Regarding the privatisation package, Kiliç says the government is very committed to it and is studying several solutions, within the legal boundaries allowed for the concession, to secure its bankability.

One possibility to appease foreign funders, according to market sources that wished to remain anonymous, could be to index tariffs to the consumer price index (CPI), a common inflationary indicator, with a correction mechanism that would see the government step in if the devaluation of the Turkish lira were to fall below CPI.

However, the final structure of any such provisions will only be known once the tender documents are published. These were due imminently at the time of going to press.

Growing pains

There are other obstacles of a less technical nature that interested investors can expect to encounter, a source working on the ground points out.

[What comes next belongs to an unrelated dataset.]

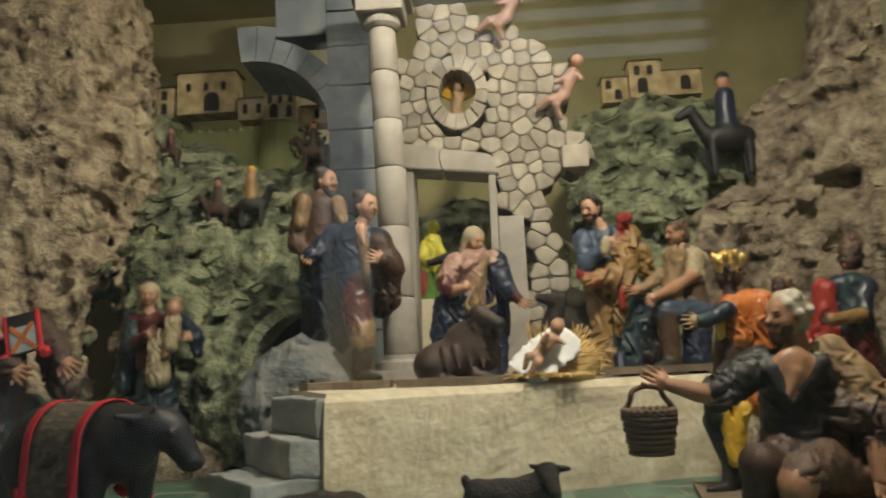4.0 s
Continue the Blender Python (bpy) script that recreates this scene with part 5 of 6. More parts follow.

“It’s true that everybody is talking about Turkey now but, when it comes to actually participating in a tender, there may be some disappointments. Turkey is not an easy market and it’s sometimes hard to deal with the Turkish public sector. It takes time, there are a lot of questions and a lot of back and forth,” the source says.

He continues: “It’s also not a mature market and the PPP legislation is still not fully in place. So there are quite a few issues that can dampen the general enthusiasm.”

What is undeniable, though, is that enthusiasm for Turkey, despite the potential obstacles, has never been higher than at the present moment.